INTELIGÊNCIA/ROGER COHEN, The New York Times
LONDRES
Nos últimos meses, 100 milhões de pessoas em todo o Norte da África foram libertadas -e muita gente vê motivo de preocupação. Eu me pergunto o que deixaria esses preocupados felizes.
Não havia uma onda de libertação como essa desde a queda do Muro de Berlim, em 1989. Na época, os pessimistas argumentaram contra uma expansão da Otan como forma de garantir a segurança dos Estados recém-liberados do jugo soviético. Seria provocar Moscou. Seria muito caro. Não seria viável.
Mas a adesão à aliança acabou representando a esses traumatizados Estados a garantia de que não haveria retorno à subjugação, e que suas frágeis aberturas democráticas iriam perdurar.
Em tempos de transição dramática, é importante pensar sobre onde você quer estar dentro de uma década, qual é a melhor maneira de chegar lá, e como evitar ser afastado do rumo por inevitáveis contratempos. Então, que países queremos que Líbia, Egito e Tunísia sejam em 2021?
Que sejam sociedades que tenham dado esperanças às suas jovens populações; que sejam abertas, decentes e responsáveis; que tenham encontrado um equilíbrio aceitável entre democracia e islamismo; e onde o Estado de direito tenha substituído os caprichos do nepotismo.
As três nações estariam fortalecidas nessa busca se tomassem emprestadas as ideias da União Europeia e começassem a construir uma zona de livre comércio que as unissem.
Esses podem soar como objetivos implausíveis numa área com pouca tradição democrática, pobreza disseminada e populações cuja iniciativa foi drenada por décadas de opressão. Mas a história é inútil se for usada apenas para sugerir que algo é impossível se não tiver precedentes.
Não havia precedentes para a União Europeia depois da Segunda Guerra Mundial, mas as suas instituições se revelaram notáveis garantias daqueles primeiros sonhos de uma paz europeia inquebrantável.

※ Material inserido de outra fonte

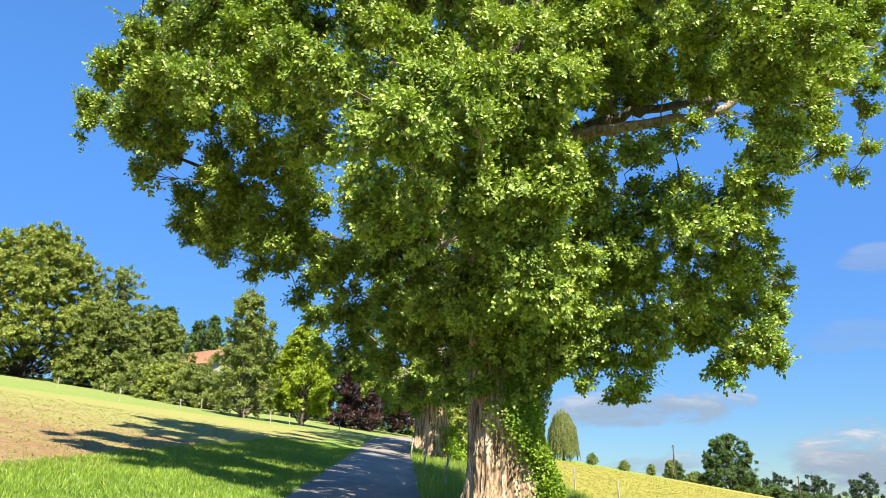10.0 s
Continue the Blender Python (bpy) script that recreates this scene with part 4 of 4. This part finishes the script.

Existem no Egito, na Líbia e na Tunísia elementos significativos para a construção de sociedades abertas. Eles começam com a rejeição dos jovens árabes ao despotismo. Eles querem viver no mundo moderno. Muitas vezes eles são apaixonados por sua fé, mas igualmente apaixonados pela necessidade de conciliá-la com instituições que garantam liberdade e dignidade pessoais.
A emoção que senti no Cairo, em Benghazi e Túnis estava vinculada acima de tudo a uma ideia: que os cidadãos podem ser agentes das suas próprias vidas e moldarem os seus destinos, ao invés de se curvarem a uma autoridade ao mesmo tempo opaca e cruel.
Esses são países com classes médias significativas, fronteiras estáveis e talentosas comunidades na diáspora, que podem ser atraídas a voltar. Eles também têm a geografia a seu favor: a Europa fica logo do outro lado do mar, e, sendo a imigração uma questão delicada, ela tem interesse estratégico no sucesso político e econômico dos vizinhos ao sul.
Mas e a pobreza? E os movimentos islâmicos, como a Irmandade Muçulmana no Egito e a Al Nahda na Tunísia, que podem representar mais de 20% dos votos e estão mais bem organizados do que seus rivais, especialmente no apelo às camadas mais pobres?
Três argumentos devem ser citados. Primeiro, que nada atiçou mais o islamismo radical do que a repressão. Segundo, que essas transições serão acidentadas e difíceis, mas que o grande mérito da democracia é permitir que as diferenças sejam expostas.
Terceiro, que tanto na Irmandade Muçulmana quanto na Al Nahda há fortes correntes modernizantes, determinadas a conciliar o islã com as sociedades representativas: o seu modelo é a Turquia, não o Irã.
Muitos, inclusive o premiê Binyamin Netanyahu, de Israel, já alertaram para o perigo da ascensão islâmica ao poder, aludindo às abortadas esperanças da revolução de 1979 no Irã.
Mas, em vez de olhar para décadas atrás, é fundamental enxergar uma década à frente e ter ousadia no apoio à busca de 100 milhões de árabes libertados por, enfim, moldarem as suas próprias vidas.